**Stated task:**
Quote the listing below in its entirety, omitting every image.
---
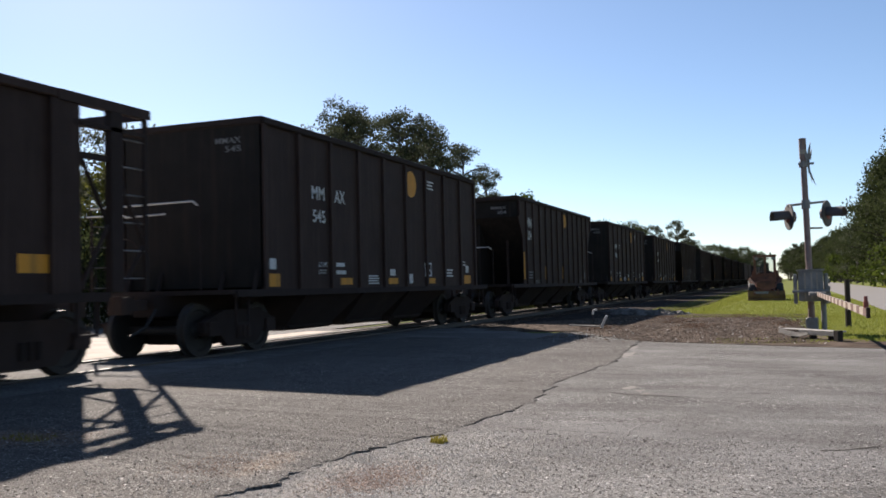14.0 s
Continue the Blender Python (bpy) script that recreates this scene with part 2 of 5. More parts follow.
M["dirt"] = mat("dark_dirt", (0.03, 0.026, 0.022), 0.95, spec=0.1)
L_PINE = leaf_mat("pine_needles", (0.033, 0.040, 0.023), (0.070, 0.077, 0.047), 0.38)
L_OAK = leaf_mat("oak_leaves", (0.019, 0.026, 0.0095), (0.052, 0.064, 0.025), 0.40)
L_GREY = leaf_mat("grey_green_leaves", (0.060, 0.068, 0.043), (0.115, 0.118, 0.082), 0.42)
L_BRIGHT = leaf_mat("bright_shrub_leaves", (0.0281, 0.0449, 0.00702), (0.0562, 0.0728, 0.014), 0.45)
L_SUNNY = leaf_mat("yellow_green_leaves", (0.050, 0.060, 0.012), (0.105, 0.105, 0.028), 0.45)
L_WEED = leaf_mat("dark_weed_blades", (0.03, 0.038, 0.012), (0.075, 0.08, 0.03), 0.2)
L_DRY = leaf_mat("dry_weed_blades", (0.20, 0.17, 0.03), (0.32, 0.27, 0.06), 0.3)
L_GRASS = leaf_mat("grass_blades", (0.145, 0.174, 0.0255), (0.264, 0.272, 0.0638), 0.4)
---
**Solution to this exercise:**
14.0 s
Continue the Blender Python (bpy) script that recreates this scene with part 2 of 5. More parts follow.
M["dirt"] = mat("dark_dirt", (0.03, 0.026, 0.022), 0.95, spec=0.1)
L_PINE = leaf_mat("pine_needles", (0.033, 0.040, 0.023), (0.070, 0.077, 0.047), 0.38)
L_OAK = leaf_mat("oak_leaves", (0.019, 0.026, 0.0095), (0.052, 0.064, 0.025), 0.40)
L_GREY = leaf_mat("grey_green_leaves", (0.060, 0.068, 0.043), (0.115, 0.118, 0.082), 0.42)
L_BRIGHT = leaf_mat("bright_shrub_leaves", (0.0281, 0.0449, 0.00702), (0.0562, 0.0728, 0.014), 0.45)
L_SUNNY = leaf_mat("yellow_green_leaves", (0.050, 0.060, 0.012), (0.105, 0.105, 0.028), 0.45)
L_WEED = leaf_mat("dark_weed_blades", (0.03, 0.038, 0.012), (0.075, 0.08, 0.03), 0.2)
L_DRY = leaf_mat("dry_weed_blades", (0.20, 0.17, 0.03), (0.32, 0.27, 0.06), 0.3)
L_GRASS = leaf_mat("grass_blades", (0.145, 0.174, 0.0255), (0.264, 0.272, 0.0638), 0.4)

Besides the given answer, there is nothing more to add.